Internet users turned out hundreds of memes commemorating the incident. One wrote a parody of a sentimental hit by the rock star Herbert Grönemeyer; another mocked up a pastiche of the film poster for Jaws.
Others suggested the fish had been the German version of Harambe, a silverback gorilla that was shot dead at Cincinnati Zoo in 2016 after it grabbed a four-year-old boy who had fallen into its enclosure.
Der Postillon, the country's most popular satirical magazine, published at least five articles inserting the fish into various political and diplomatic incidents, such as President Trump's promise to end the Russian invasion of Ukraine within 24 hours.
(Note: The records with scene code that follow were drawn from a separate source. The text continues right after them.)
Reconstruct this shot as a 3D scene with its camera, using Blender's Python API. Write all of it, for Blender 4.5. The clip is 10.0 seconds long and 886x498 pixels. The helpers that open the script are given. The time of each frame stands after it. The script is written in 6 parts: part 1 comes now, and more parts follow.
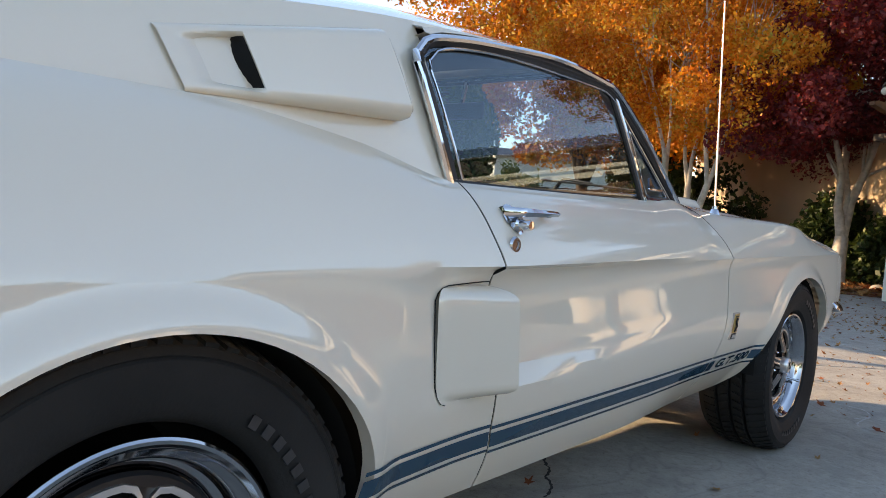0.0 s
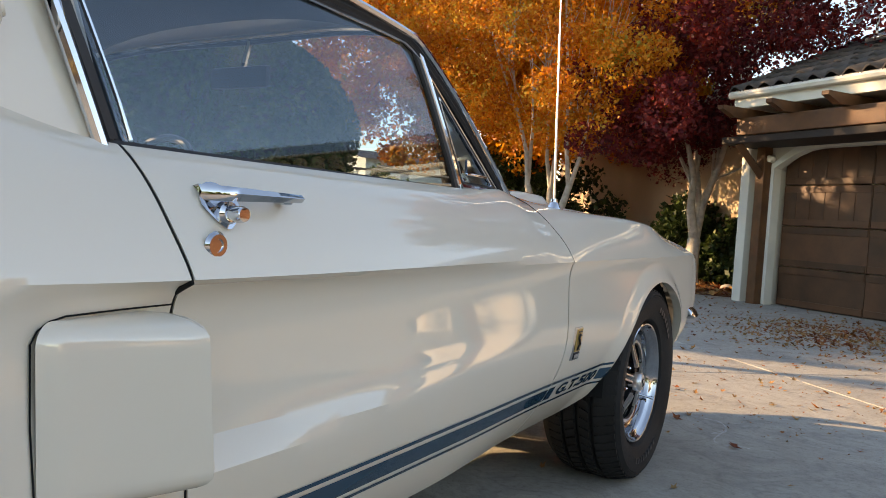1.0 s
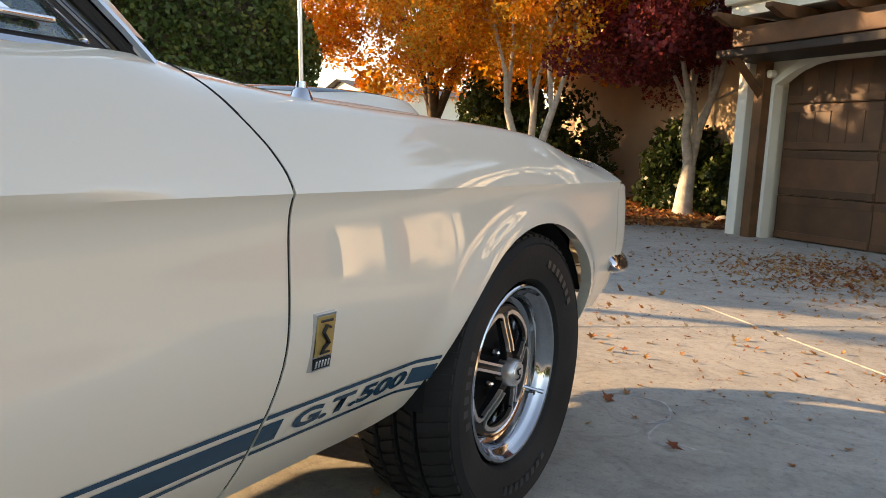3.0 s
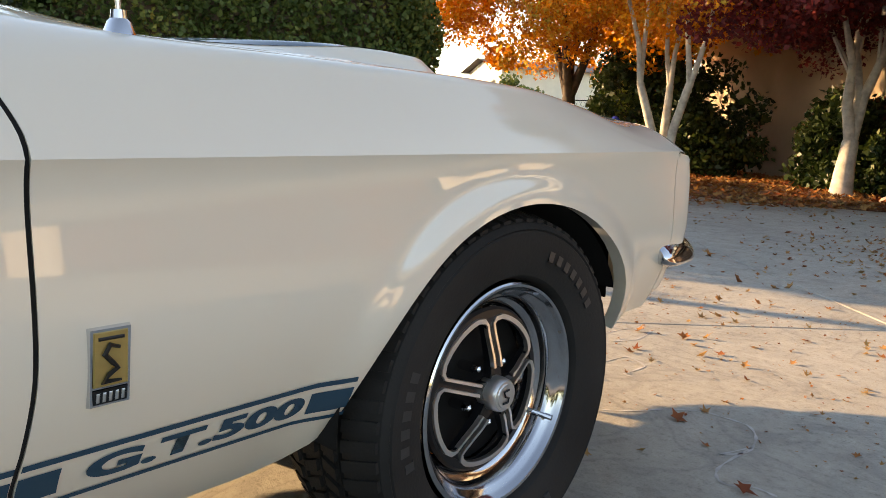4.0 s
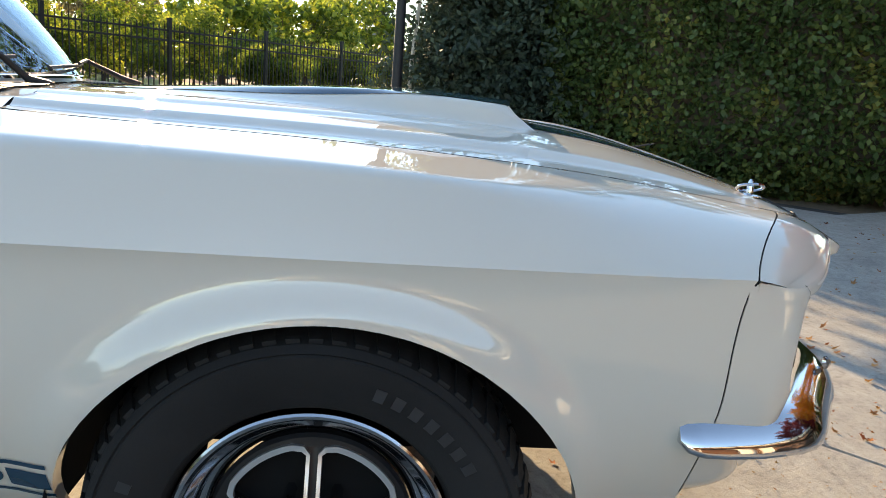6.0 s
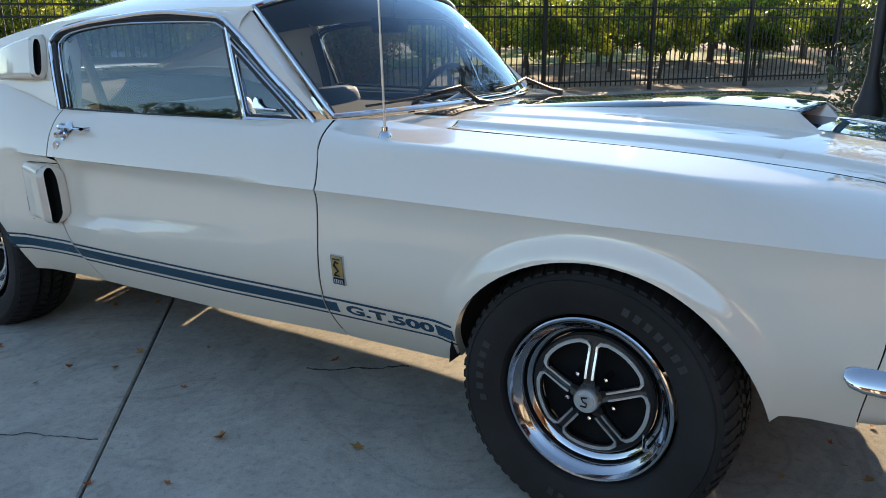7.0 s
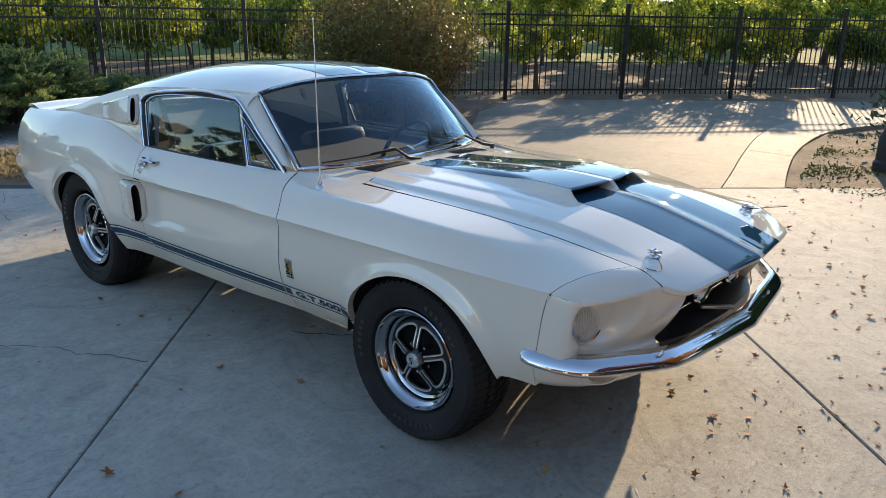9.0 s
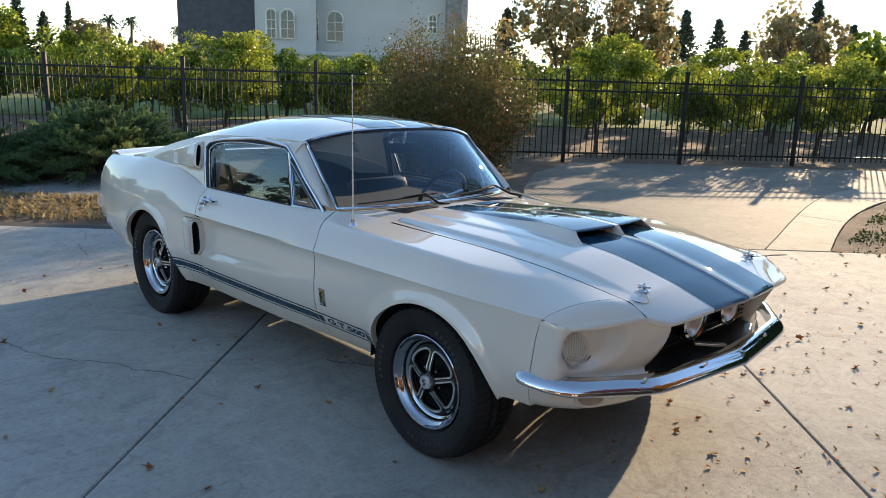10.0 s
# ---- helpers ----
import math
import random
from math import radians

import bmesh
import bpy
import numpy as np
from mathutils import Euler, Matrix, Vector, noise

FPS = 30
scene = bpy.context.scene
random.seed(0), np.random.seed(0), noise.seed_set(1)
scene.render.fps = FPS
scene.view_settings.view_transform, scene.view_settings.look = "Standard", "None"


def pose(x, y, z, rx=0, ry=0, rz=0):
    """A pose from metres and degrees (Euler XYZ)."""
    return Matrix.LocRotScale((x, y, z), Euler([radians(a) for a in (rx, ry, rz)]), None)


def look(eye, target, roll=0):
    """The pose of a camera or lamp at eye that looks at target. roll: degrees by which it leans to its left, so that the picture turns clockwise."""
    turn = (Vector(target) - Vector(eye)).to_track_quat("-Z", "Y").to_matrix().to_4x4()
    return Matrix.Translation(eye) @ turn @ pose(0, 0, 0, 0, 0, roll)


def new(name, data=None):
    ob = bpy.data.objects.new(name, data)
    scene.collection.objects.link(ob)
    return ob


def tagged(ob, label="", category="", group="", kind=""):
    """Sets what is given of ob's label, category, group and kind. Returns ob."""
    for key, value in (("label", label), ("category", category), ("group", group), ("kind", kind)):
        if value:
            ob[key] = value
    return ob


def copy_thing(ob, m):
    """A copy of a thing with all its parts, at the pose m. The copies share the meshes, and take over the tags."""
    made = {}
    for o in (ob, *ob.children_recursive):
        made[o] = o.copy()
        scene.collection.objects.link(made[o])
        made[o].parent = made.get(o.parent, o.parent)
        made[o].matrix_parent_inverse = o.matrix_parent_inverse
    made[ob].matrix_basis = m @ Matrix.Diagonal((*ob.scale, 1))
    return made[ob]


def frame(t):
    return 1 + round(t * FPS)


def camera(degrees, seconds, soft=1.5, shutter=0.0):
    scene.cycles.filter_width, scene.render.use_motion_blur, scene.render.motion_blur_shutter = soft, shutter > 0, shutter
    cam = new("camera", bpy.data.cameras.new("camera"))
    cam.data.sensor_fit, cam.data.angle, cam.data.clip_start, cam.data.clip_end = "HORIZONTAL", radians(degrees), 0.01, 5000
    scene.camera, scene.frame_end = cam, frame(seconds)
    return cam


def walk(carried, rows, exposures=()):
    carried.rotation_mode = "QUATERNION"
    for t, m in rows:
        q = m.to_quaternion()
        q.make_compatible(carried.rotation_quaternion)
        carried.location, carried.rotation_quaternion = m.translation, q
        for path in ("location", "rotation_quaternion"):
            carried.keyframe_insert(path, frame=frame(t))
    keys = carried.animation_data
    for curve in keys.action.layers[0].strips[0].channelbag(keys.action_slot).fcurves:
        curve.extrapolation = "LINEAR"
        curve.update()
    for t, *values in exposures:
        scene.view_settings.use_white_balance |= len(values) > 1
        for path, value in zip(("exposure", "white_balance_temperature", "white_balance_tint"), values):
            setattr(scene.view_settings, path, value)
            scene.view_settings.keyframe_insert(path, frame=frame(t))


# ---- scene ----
cam = camera(61.1, 10.0, soft=0.9)
PATH = [
    (0, (1.718, -3.219, 0.898), (0.412, -1.709, 0.782), 3.8),
    (0.5, (1.663, -2.965, 0.87), (0.422, -1.402, 0.75), 3.8),
    (1, (1.579, -2.651, 0.881), (0.538, -0.945, 0.799), 3.7),
    (1.5, (1.575, -2.35, 0.947), (0.651, -0.577, 0.888), 4.7),
    (2, (1.575, -2.093, 0.964), (0.643, -0.326, 0.861), 5.2),
    (2.5, (1.541, -1.804, 0.908), (0.582, -0.059, 0.717), 4.1),
    (2.7, (1.545, -1.703, 0.884), (0.564, 0.025, 0.657), 3.6),
    (3.8, (1.659, -1.194, 0.83), (0.379, 0.308, 0.507), 1.6),
    (4, (1.64, -1.061, 0.836), (0.298, 0.386, 0.509), 2.0),
    (4.5, (1.657, -0.714, 0.846), (0.182, 0.599, 0.532), 3.0),
    (5, (1.725, -0.375, 0.892), (0.116, 0.778, 0.606), 4.7),
    (5.2, (1.735, -0.235, 0.898), (0.03, 0.806, 0.612), 5.3),
    (6.3, (1.961, 0.211, 1.067), (0.035, -0.055, 0.599), 2.5),
    (6.5, (2.08, 0.329, 1.075), (0.219, -0.226, 0.596), 1.1),
    (7, (2.407, 0.575, 1.206), (0.772, -0.435, 0.652), -0.4),
    (7.5, (2.559, 0.919, 1.33), (1.066, -0.302, 0.8), -3.0),
    (8, (2.703, 1.205, 1.545), (1.226, 0.042, 0.864), -0.6),
    (8.5, (2.82, 1.525, 1.661), (1.337, 0.391, 0.944), 0.9),
    (9, (2.835, 1.867, 1.67), (1.382, 0.629, 1.074), 1.0),
    (9.5, (2.899, 2.071, 1.673), (1.491, 0.747, 1.159), 1.2),
    (10, (2.933, 2.251, 1.64), (1.57, 0.855, 1.2), 1.7),
]
EXPOSURES = [(0.0, 2.0, 8500, 19), (1.0, 2.06, 9600, 20), (2.5, 2.12, 10500, 21), (4.5, 2.25, 10400, 19), (5.0, 2.3, 10000, 15), (6.5, 1.92, 7500, 13), (7.5, 1.78, 7200, 11), (10.0, 1.5, 7000, 12)]
walk(cam, [(t, look(eye, target, roll)) for t, eye, target, roll in PATH], EXPOSURES)

# ---- light: low afternoon sun from behind the far side of the car ----
SUN_ELEV, SUN_AZ = 15.2, 197.4   # azimuth of the sun, counter-clockwise from +x
sun_dir = Vector((math.cos(radians(SUN_ELEV)) * math.cos(radians(SUN_AZ)),
                  math.cos(radians(SUN_ELEV)) * math.sin(radians(SUN_AZ)), math.sin(radians(SUN_ELEV))))
world = bpy.data.worlds.new("sky")
scene.world = world
world.use_nodes = True
wn = world.node_tree
wn.nodes.clear()
sky = wn.nodes.new("ShaderNodeTexSky")
sky.sky_type, sky.sun_disc = "NISHITA", False
sky.sun_elevation = radians(SUN_ELEV)
sky.sun_rotation = radians(90 - SUN_AZ)
sky.air_density, sky.dust_density, sky.ozone_density = 1.0, 0.0, 2.5
back = wn.nodes.new("ShaderNodeBackground")
back.inputs["Strength"].default_value = 0.13
wout = wn.nodes.new("ShaderNodeOutputWorld")
wn.links.new(sky.outputs[0], back.inputs[0])
wn.links.new(back.outputs[0], wout.inputs[0])
lamp = bpy.data.lights.new("sun", "SUN")
lamp.energy, lamp.angle, lamp.color = 3.1, radians(0.53), (1.0, 0.80, 0.56)
sun = new("sun", lamp)
sun.matrix_world = look(sun_dir * 60, (0, 0, 0))

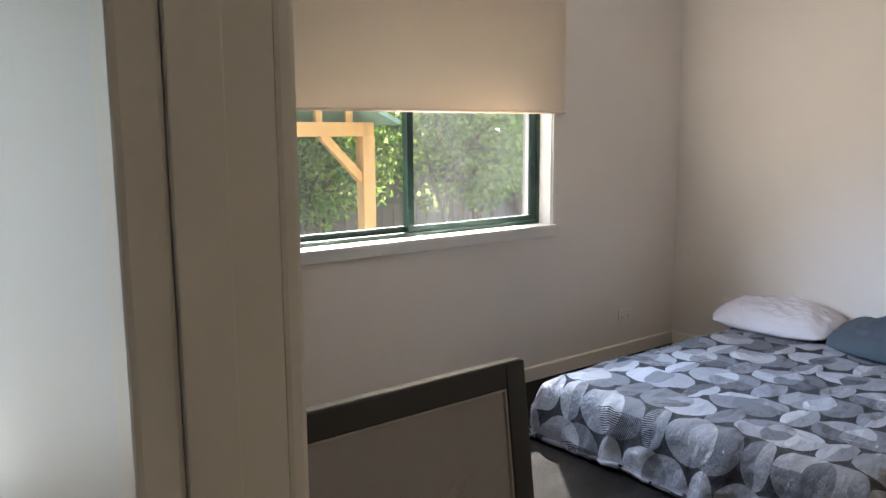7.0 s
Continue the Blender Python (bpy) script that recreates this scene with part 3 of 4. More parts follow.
# ---- windows ----
def sliding_window(name, o, label, right_glass):
    x0, x1, z0, z1 = o
    w = structure(new(name), label, "window")
    w.matrix_basis = pose(x0, SY, z0)
    W, H = x1 - x0, z1 - z0
    part("reveal", boxes((0, 0.012, -0.125, -0.035, 0.012, H - 0.012), (W - 0.012, W, -0.125, -0.035, 0.012, H - 0.012), (0, W, -0.125, -0.035, H - 0.012, H)), M_WHITE, w)
    part("window_sill", boxes((-0.02, W + 0.02, -0.145, -0.035, -0.006, 0.012), bevel=0.003), M_WHITE, w, "white painted sill")
    part("apron", boxes((-0.03, W + 0.018, -0.136, -0.121, -0.052, -0.006), bevel=0.002), M_WHITE, w)
    for a, b, c, d in ((-0.018, 0.0, -0.006, H + 0.02), (W, W + 0.018, -0.006, H + 0.02)):
        part("architrave", boxes((a, b, -0.132, -0.1215, c + 0.02, d)), M_WHITE, w)
    fr = part("window_frame", boxes((0, 0.035, -0.035, 0.035, 0, H), (W - 0.035, W, -0.035, 0.035, 0, H), (0.035, W - 0.035, -0.035, 0.035, 0, 0.034), (0.035, W - 0.035, -0.035, 0.035, H - 0.034, H), bevel=0.003), M_GREEN, w, "dark green aluminium frame")
    xm = W * 0.482
    for n, a, b, y, g in (("fixed_sash", 0.035, xm + 0.02, 0.012, M_GLARE if right_glass is M_GLARE else M_VEILED), ("sliding_sash", xm - 0.02, W - 0.035, -0.014, right_glass)):
        s = part(n, boxes((a, a + 0.038, y - 0.011, y + 0.011, 0.034, H - 0.034), (b - 0.038, b, y - 0.011, y + 0.011, 0.034, H - 0.034), (a + 0.032, b - 0.032, y - 0.011, y + 0.011, 0.034, 0.064), (a + 0.032, b - 0.032, y - 0.011, y + 0.011, H - 0.064, H - 0.034), bevel=0.002), M_GREEN, w)
        p = part("pane", boxes((a + 0.028, b - 0.028, y - 0.002, y + 0.002, 0.060, H - 0.060)), g, s)
        p.visible_shadow = False
    part("latch", boxes((W - 0.075, W - 0.058, -0.040, -0.025, 0.22, 0.36), bevel=0.003), M_BLACK, w, "black sash latch")
    return w


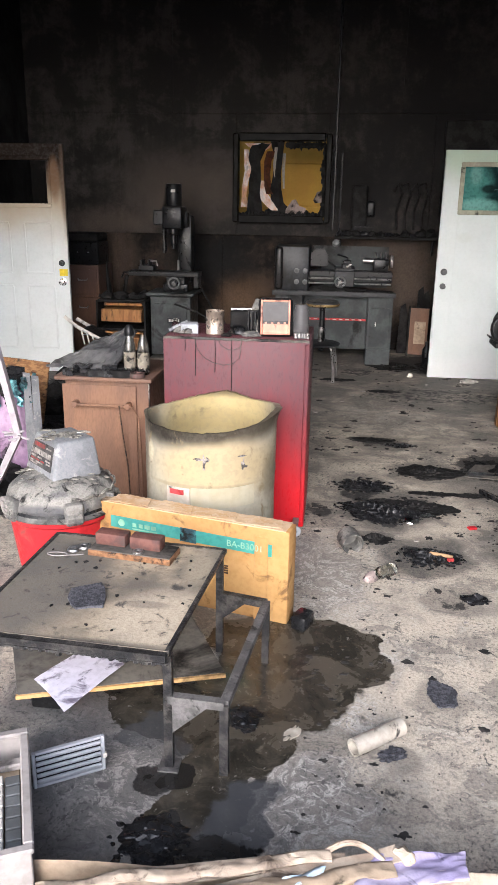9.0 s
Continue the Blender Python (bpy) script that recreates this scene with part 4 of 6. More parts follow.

Columnists at the more serious end of the German press sought a deeper meaning in the shooting. Was the catfish a victim of climate change? Was it a parable of humanity's brutal relationship with the natural world?
Or was it, as one essayist suggested in the newspaper Die Zeit, a 'cautionary political tale with a Shakespearean quality', comparable to Hamlet, Macbeth and Thomas Hobbes's Leviathan?
Others had more practical matters on their mind. The catfish was taken to the Gasthoff zum Goldenen Lamm restaurant in nearby Wettelsheim, chopped into 120 fillets and served with herby potatoes, wild garlic sauce and a medley of summer vegetables for €22.50 per plate.
The owner said people had travelled from as far afield as Munich, about two hours away, for a taste of its 'delicious and tender' flesh.
Yet that was not the end of the story. Last week, in what can only be construed as an act of solidarity, another catfish in the same reservoir attacked a bather. The latest crisis of German political life continues.